======== COLLECTED DATA ========

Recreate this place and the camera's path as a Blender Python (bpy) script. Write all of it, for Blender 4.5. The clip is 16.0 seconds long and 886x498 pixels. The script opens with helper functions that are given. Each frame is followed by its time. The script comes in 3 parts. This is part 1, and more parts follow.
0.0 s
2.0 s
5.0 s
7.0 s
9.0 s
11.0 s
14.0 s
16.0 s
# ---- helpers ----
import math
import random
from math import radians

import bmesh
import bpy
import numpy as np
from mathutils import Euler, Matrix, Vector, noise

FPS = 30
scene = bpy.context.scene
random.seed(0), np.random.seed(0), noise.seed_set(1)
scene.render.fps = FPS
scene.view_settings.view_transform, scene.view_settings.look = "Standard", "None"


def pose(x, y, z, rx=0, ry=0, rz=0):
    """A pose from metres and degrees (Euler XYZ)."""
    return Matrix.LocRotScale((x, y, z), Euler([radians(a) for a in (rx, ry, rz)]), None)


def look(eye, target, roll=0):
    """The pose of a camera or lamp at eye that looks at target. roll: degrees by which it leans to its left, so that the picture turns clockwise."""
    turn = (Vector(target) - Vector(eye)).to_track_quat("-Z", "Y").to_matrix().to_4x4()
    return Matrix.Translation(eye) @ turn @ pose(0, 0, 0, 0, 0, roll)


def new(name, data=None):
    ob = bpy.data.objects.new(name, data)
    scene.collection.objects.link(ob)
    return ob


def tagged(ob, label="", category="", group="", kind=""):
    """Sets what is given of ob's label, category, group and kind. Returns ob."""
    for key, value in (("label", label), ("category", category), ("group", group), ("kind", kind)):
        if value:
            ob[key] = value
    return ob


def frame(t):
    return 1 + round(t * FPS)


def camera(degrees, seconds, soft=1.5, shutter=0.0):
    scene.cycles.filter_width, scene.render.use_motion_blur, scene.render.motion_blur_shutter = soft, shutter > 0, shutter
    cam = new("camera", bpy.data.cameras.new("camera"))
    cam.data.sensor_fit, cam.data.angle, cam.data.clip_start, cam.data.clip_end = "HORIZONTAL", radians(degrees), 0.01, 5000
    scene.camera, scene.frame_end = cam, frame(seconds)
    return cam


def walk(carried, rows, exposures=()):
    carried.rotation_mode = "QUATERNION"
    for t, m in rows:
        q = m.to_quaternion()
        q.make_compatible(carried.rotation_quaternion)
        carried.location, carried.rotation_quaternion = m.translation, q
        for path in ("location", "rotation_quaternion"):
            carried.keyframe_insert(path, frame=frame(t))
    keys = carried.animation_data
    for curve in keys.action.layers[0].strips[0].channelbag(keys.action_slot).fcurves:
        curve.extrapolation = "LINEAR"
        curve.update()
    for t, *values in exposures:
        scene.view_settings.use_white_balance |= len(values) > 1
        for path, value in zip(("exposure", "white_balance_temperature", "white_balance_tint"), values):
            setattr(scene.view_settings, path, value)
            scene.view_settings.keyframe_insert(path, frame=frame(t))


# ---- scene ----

========

_WHAT TO DO_
Return all the data above once more, precisely as given.

_EXERCISE OUTPUT_
Recreate this place and the camera's path as a Blender Python (bpy) script. Write all of it, for Blender 4.5. The clip is 16.0 seconds long and 886x498 pixels. The script opens with helper functions that are given. Each frame is followed by its time. The script comes in 3 parts. This is part 1, and more parts follow.
0.0 s
2.0 s
5.0 s
7.0 s
9.0 s
11.0 s
14.0 s
16.0 s
# ---- helpers ----
import math
import random
from math import radians

import bmesh
import bpy
import numpy as np
from mathutils import Euler, Matrix, Vector, noise

FPS = 30
scene = bpy.context.scene
random.seed(0), np.random.seed(0), noise.seed_set(1)
scene.render.fps = FPS
scene.view_settings.view_transform, scene.view_settings.look = "Standard", "None"


def pose(x, y, z, rx=0, ry=0, rz=0):
    """A pose from metres and degrees (Euler XYZ)."""
    return Matrix.LocRotScale((x, y, z), Euler([radians(a) for a in (rx, ry, rz)]), None)


def look(eye, target, roll=0):
    """The pose of a camera or lamp at eye that looks at target. roll: degrees by which it leans to its left, so that the picture turns clockwise."""
    turn = (Vector(target) - Vector(eye)).to_track_quat("-Z", "Y").to_matrix().to_4x4()
    return Matrix.Translation(eye) @ turn @ pose(0, 0, 0, 0, 0, roll)


def new(name, data=None):
    ob = bpy.data.objects.new(name, data)
    scene.collection.objects.link(ob)
    return ob


def tagged(ob, label="", category="", group="", kind=""):
    """Sets what is given of ob's label, category, group and kind. Returns ob."""
    for key, value in (("label", label), ("category", category), ("group", group), ("kind", kind)):
        if value:
            ob[key] = value
    return ob


def frame(t):
    return 1 + round(t * FPS)


def camera(degrees, seconds, soft=1.5, shutter=0.0):
    scene.cycles.filter_width, scene.render.use_motion_blur, scene.render.motion_blur_shutter = soft, shutter > 0, shutter
    cam = new("camera", bpy.data.cameras.new("camera"))
    cam.data.sensor_fit, cam.data.angle, cam.data.clip_start, cam.data.clip_end = "HORIZONTAL", radians(degrees), 0.01, 5000
    scene.camera, scene.frame_end = cam, frame(seconds)
    return cam


def walk(carried, rows, exposures=()):
    carried.rotation_mode = "QUATERNION"
    for t, m in rows:
        q = m.to_quaternion()
        q.make_compatible(carried.rotation_quaternion)
        carried.location, carried.rotation_quaternion = m.translation, q
        for path in ("location", "rotation_quaternion"):
            carried.keyframe_insert(path, frame=frame(t))
    keys = carried.animation_data
    for curve in keys.action.layers[0].strips[0].channelbag(keys.action_slot).fcurves:
        curve.extrapolation = "LINEAR"
        curve.update()
    for t, *values in exposures:
        scene.view_settings.use_white_balance |= len(values) > 1
        for path, value in zip(("exposure", "white_balance_temperature", "white_balance_tint"), values):
            setattr(scene.view_settings, path, value)
            scene.view_settings.keyframe_insert(path, frame=frame(t))


# ---- scene ----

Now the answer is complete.